* start *

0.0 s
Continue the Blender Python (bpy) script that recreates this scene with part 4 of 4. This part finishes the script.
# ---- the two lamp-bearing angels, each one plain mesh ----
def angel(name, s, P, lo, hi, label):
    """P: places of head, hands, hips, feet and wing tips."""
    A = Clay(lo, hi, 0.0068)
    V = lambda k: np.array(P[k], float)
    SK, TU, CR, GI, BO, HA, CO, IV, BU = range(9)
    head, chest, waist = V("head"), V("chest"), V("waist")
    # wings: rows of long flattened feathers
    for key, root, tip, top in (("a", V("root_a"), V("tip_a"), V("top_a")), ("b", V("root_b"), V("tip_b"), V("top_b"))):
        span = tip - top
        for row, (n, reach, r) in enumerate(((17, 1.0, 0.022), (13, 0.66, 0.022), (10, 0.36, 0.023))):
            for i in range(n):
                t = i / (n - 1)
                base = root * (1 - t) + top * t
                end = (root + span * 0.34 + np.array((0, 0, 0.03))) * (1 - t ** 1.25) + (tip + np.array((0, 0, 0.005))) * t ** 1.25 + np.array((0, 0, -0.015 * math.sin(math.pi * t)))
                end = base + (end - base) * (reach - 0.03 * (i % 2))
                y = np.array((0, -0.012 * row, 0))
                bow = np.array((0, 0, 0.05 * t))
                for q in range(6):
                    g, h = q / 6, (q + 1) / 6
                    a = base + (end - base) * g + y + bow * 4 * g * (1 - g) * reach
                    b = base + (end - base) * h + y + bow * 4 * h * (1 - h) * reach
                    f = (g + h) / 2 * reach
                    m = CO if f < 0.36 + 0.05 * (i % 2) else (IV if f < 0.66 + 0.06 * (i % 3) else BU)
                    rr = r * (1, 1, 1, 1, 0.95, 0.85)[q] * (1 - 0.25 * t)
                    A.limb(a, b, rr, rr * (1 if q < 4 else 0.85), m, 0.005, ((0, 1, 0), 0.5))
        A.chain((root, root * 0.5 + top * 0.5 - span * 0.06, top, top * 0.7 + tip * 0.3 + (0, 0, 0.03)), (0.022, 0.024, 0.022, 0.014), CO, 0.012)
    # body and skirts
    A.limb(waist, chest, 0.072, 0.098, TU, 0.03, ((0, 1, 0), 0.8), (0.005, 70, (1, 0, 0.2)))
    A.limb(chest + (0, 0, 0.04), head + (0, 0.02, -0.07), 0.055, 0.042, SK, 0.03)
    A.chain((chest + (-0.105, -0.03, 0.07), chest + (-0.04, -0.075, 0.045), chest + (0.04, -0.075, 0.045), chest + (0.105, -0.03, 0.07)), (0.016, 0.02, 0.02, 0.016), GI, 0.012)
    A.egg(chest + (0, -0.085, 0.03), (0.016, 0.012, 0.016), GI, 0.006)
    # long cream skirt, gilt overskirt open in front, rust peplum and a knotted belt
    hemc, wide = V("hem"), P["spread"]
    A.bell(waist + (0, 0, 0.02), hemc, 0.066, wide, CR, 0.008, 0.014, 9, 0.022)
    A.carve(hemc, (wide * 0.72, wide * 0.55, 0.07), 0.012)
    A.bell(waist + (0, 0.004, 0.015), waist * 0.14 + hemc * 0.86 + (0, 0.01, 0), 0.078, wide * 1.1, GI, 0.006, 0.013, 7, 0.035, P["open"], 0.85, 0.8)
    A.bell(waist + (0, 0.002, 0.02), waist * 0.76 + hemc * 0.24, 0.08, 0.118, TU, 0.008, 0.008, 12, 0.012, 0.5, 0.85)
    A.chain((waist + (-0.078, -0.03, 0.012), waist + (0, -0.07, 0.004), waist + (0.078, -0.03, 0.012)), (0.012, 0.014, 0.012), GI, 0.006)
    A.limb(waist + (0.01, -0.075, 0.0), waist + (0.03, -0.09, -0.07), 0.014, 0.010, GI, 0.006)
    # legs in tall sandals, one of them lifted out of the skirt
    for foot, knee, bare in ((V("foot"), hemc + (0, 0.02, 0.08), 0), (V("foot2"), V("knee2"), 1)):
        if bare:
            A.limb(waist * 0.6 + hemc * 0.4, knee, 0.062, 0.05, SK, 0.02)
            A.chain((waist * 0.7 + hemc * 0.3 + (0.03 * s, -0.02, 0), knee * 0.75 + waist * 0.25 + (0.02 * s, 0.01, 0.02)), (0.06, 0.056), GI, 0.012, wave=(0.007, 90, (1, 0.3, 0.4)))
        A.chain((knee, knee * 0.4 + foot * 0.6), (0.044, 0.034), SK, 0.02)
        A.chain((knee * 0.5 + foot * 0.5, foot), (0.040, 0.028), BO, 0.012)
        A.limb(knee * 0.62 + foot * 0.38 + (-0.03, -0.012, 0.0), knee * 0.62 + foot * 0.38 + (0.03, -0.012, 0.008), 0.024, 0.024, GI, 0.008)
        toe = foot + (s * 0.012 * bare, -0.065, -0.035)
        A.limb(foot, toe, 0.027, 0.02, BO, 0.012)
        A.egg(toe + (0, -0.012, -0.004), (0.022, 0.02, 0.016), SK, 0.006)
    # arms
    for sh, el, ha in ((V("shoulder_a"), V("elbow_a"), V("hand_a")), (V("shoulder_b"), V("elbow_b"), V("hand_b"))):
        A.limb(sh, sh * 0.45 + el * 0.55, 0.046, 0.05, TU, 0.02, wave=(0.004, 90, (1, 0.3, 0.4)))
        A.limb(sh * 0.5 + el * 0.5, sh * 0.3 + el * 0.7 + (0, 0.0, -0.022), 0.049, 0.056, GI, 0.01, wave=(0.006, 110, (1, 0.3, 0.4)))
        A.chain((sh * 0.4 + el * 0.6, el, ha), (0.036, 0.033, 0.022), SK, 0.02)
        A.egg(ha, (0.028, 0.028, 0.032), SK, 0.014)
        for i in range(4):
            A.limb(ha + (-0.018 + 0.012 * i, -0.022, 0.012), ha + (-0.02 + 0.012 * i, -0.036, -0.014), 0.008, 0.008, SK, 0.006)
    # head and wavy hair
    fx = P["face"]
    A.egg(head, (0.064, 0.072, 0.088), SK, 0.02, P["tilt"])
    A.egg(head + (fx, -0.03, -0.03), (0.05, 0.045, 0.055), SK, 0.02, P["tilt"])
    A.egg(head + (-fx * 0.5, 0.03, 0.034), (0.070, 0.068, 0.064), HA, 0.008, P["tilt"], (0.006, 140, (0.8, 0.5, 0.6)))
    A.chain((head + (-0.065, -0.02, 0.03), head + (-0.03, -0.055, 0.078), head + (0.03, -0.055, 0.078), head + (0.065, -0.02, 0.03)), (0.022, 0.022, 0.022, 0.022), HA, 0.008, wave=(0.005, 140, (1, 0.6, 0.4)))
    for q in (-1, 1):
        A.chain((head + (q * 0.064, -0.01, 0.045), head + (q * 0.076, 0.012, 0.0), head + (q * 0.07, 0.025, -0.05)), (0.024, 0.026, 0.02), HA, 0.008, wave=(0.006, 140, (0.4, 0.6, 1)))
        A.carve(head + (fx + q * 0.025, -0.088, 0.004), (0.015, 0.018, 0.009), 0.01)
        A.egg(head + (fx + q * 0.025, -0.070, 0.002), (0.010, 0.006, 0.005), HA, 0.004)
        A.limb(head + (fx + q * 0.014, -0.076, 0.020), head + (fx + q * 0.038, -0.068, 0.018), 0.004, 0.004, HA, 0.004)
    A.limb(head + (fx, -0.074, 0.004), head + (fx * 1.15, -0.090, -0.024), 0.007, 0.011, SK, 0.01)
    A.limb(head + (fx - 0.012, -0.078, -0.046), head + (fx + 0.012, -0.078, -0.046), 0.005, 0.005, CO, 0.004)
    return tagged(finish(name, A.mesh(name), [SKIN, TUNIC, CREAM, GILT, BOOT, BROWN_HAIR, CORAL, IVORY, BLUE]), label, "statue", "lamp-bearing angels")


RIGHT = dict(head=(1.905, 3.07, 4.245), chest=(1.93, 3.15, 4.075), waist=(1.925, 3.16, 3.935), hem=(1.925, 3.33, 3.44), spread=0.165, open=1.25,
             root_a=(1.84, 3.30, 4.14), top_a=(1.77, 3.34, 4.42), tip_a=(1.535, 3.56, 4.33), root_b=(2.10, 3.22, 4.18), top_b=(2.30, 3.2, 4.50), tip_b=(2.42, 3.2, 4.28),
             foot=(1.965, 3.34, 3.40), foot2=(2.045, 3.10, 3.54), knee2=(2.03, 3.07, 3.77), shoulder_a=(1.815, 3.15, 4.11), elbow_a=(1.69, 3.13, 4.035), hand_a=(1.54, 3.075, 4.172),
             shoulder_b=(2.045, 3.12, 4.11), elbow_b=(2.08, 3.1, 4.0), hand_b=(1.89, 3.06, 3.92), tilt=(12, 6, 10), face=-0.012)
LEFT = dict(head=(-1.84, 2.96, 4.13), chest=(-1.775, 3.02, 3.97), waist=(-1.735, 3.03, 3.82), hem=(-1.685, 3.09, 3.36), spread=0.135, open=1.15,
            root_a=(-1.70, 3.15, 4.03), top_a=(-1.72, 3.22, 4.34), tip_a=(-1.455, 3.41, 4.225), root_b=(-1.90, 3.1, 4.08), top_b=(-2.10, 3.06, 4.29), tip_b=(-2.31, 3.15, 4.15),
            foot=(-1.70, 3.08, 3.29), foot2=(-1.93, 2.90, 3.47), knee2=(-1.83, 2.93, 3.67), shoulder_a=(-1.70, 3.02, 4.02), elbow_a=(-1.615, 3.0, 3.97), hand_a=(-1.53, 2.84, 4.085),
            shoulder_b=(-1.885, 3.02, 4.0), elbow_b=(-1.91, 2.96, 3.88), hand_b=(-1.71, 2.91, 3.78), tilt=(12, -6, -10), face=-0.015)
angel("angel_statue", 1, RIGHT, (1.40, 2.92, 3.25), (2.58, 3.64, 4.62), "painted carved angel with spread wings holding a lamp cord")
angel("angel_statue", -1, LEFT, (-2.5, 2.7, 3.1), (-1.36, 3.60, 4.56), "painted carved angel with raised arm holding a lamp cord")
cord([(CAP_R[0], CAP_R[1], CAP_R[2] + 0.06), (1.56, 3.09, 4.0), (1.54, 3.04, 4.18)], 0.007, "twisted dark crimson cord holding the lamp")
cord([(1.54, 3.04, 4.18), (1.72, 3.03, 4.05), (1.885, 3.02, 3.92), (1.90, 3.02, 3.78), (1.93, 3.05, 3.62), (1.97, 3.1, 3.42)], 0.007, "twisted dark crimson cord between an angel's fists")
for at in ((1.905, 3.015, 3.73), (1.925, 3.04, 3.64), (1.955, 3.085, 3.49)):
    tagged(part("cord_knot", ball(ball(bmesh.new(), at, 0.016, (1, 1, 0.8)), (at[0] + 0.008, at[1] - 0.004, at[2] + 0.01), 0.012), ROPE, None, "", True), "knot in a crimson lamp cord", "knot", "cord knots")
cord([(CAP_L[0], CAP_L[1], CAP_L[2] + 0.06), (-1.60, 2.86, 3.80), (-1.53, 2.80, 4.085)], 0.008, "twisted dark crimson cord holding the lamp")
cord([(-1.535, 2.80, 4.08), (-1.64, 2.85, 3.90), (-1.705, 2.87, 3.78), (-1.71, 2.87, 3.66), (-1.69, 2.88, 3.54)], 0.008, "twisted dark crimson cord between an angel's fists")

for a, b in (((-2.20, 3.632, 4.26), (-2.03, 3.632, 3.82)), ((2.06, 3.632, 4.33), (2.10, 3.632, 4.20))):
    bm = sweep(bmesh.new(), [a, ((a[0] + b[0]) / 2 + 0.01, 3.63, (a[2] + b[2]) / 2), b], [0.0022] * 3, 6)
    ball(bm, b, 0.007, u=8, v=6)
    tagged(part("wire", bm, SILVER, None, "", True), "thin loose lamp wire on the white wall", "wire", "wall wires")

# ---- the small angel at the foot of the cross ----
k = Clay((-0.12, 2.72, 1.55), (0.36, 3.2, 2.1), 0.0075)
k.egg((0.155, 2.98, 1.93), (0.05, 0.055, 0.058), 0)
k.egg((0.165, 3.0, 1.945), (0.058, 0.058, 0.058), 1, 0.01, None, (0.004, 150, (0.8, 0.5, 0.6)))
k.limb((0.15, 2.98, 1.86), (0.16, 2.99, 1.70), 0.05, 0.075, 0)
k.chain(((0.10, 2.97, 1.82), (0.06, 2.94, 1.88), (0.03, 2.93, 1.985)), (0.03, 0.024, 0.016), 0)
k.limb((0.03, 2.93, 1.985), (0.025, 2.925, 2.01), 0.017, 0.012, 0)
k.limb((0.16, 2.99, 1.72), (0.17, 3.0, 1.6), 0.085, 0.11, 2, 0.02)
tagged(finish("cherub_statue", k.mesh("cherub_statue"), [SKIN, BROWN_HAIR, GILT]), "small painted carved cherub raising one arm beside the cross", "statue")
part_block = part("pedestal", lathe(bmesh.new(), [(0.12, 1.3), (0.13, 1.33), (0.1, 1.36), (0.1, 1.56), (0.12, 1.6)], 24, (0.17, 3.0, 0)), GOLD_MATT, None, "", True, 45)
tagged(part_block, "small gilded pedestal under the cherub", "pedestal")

* end *

Exercise brief: Search the data above for the string "with" and copy each line that has it.

Output of the task:
Continue the Blender Python (bpy) script that recreates this scene with part 4 of 4. This part finishes the script.
angel("angel_statue", 1, RIGHT, (1.40, 2.92, 3.25), (2.58, 3.64, 4.62), "painted carved angel with spread wings holding a lamp cord")
angel("angel_statue", -1, LEFT, (-2.5, 2.7, 3.1), (-1.36, 3.60, 4.56), "painted carved angel with raised arm holding a lamp cord")